Day 31: Acts 20:7-38
In verses 7-12, we read about a meeting in an upper room where Paul was preaching and teaching. We’re not sure when he got going, but he was still carrying on with no sign of quitting when the clock struck midnight.
Let’s conservatively estimate that the meeting started at 9 p.m. Eutychus is enjoying Pauls’ message in the closest thing to a recliner in the room—leaning against the equivalent of what we would call a window “frame” today. Even the eloquent and erudite apostle could not hold Eutychus’ attention captive for more than three hours.
If Eutychus had been sitting on the floor or leaning against a wall, hitting the ground could have passed for being slain in the Spirit. But when you nod off from your lofty perch on a window sill with no bars or screens to break your fall, you hit the bottom floor. Paul sure knocked him dead with his preaching, didn’t he?
How does he respond to this emergency right smack in the middle of Point 7 of his sermon? He puts the sermon on pause. “Excuse me for a minute, folks, while I attend to a situation that has arisen that needs my attention.” He “went down, fell on him, and embracing him said, ‘Do not trouble yourselves, for his life is in him.’” (v. 10).
Notice the casualness of the entire episode. A guy drops dead while I’m preaching? No big deal! I’ll just go raise him up. “Don’t go away, folks! I’ll be right back to finish my sermon!”

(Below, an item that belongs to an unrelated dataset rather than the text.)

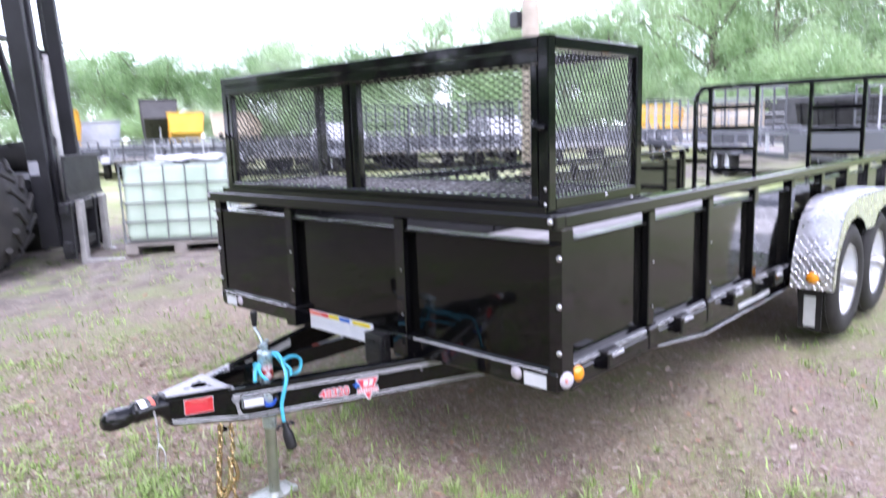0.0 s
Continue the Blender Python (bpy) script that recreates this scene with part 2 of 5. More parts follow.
def beam(p0, p1, w, h, up=(0, 0, 1), bevel=0.004, bm=None):
    """A squared bar between two points, w across and h along up."""
    p0, p1, up = Vector(p0), Vector(p1), Vector(up)
    d = (p1 - p0).normalized()
    s = d.cross(up).normalized()
    u = s.cross(d)
    c = min(bevel, w / 3, h / 3)
    ring = [(-w / 2 + c, -h / 2), (w / 2 - c, -h / 2), (w / 2, -h / 2 + c), (w / 2, h / 2 - c), (w / 2 - c, h / 2), (-w / 2 + c, h / 2), (-w / 2, h / 2 - c), (-w / 2, -h / 2 + c)]
    return hexa([p0 + s * x + u * y for x, y in ring], [p1 + s * x + u * y for x, y in ring], bm)


def angle_iron(p0, p1, a, b, wa, wb, t=0.006, bm=None):
    """An L section: legs along the unit vectors a and b from the line p0-p1."""
    p0, p1, a, b = Vector(p0), Vector(p1), Vector(a), Vector(b)
    ring = [(0, 0), (wa, 0), (wa, t), (t, t), (t, wb), (0, wb)]
    return hexa([p0 + a * x + b * y for x, y in ring], [p1 + a * x + b * y for x, y in ring], bm)


def rod(p0, p1, r, n=14, bm=None, r1=None):
    bm = bm or bmesh.new()
    p0, p1 = Vector(p0), Vector(p1)
    d = p1 - p0
    m = Matrix.Translation((p0 + p1) / 2) @ d.to_track_quat("Z", "Y").to_matrix().to_4x4()
    bmesh.ops.create_cone(bm, cap_ends=True, segments=n, radius1=r, radius2=r if r1 is None else r1, depth=d.length, matrix=m)
    return bm


def smooth_path(pts, steps=8, closed=False):
    """A Catmull-Rom line through the points."""
    pts = [Vector(p) for p in pts]
    out, n = [], len(pts)
    for k in range(n if closed else n - 1):
        g = lambda i: pts[i % n] if closed else pts[min(max(i, 0), n - 1)]
        a, b, c, d = g(k - 1), g(k), g(k + 1), g(k + 2)
        for s in range(steps):
            t = s / steps
            out.append(0.5 * (2 * b + (c - a) * t + (2 * a - 5 * b + 4 * c - d) * t * t + (3 * b - a - 3 * c + d) * t**3))
    if not closed:
        out.append(pts[-1])
    return out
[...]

Eutychus comes back to life. What does Paul do next? “Now when he had come up, had broken bread and eaten, and talked a long while, even till daybreak, he departed.” (v. 11). The pause turns into a midnight lunch break. Paul packs some carbs into his system, gets another shot of energy and keeps going for a longer stretch than before–until daybreak. Conservatively, let’s say he got going again at 1 a.m. and finished at 5. He finishes his seven hour, 77 point sermon and hits the road again.
What strikes me about Paul is how natural it was for him to perform a supernatural act in raising Eutychus from the dead. There was no big fuss. No panic. No cause for concern. Raising the dead was no different than healing someone of a headache.

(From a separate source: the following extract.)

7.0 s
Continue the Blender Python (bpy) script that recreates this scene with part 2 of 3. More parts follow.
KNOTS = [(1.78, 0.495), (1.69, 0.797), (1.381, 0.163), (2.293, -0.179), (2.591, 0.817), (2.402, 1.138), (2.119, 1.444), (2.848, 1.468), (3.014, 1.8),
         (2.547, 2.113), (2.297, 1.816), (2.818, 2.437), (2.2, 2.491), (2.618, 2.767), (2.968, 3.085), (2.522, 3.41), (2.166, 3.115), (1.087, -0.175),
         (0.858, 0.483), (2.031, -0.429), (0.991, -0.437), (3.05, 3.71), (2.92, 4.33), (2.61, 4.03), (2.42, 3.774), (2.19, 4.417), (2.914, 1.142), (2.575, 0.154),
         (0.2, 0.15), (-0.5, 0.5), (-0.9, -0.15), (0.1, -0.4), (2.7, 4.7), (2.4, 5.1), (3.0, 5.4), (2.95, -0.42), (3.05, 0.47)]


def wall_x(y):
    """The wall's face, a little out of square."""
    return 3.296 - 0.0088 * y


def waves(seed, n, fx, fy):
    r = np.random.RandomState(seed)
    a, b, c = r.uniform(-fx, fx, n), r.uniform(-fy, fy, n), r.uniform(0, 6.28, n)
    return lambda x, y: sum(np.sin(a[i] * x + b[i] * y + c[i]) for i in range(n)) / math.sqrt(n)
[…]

While, on the one hand, it is a striking display of God’s power, yet, it is exactly what Jesus sent his newly-minted disciples to do on their very first ministry trip: “And as you go, preach, saying, ‘The kingdom of heaven is at hand.’ Heal the sick, cleanse the lepers, raise the dead, cast out demons.” (Matthew 10:7-8)
Raising the dead is not even given a climactic place at the end of the directives; it is sandwiched between cleansing lepers and casting out demons. It’s no big deal!
Paul says in his farewell visit with the elders in Ephesus that all he did was “preaching the Kingdom of God” (v. 25). As he writes elsewhere: “And my speech and my preaching were not with persuasive words of humanwisdom, but in demonstration of the Spirit and of power…” (I Corinthians 2:4). And again in Romans 15:19: “…in mighty signs and wonders, by the power of the Spirit of God, so that…I have fully preached the gospel of Christ.”
Signs and wonders were not an exception, but the norm. They were part and parcel of preaching the gospel of Christ. Yes, indeed, for Paul, the supernatural was so natural.
How about you, dear friend? Jesus said: “Most assuredly, I say to you, he who believes in Me, the works that I do he will do also; and greater works than these he will do, because I go to My Father.” (John 14:12)
That promise was not just for Paul in the Upper Room that night. Do you believe in Jesus? If so, it is also for you right now. Amen?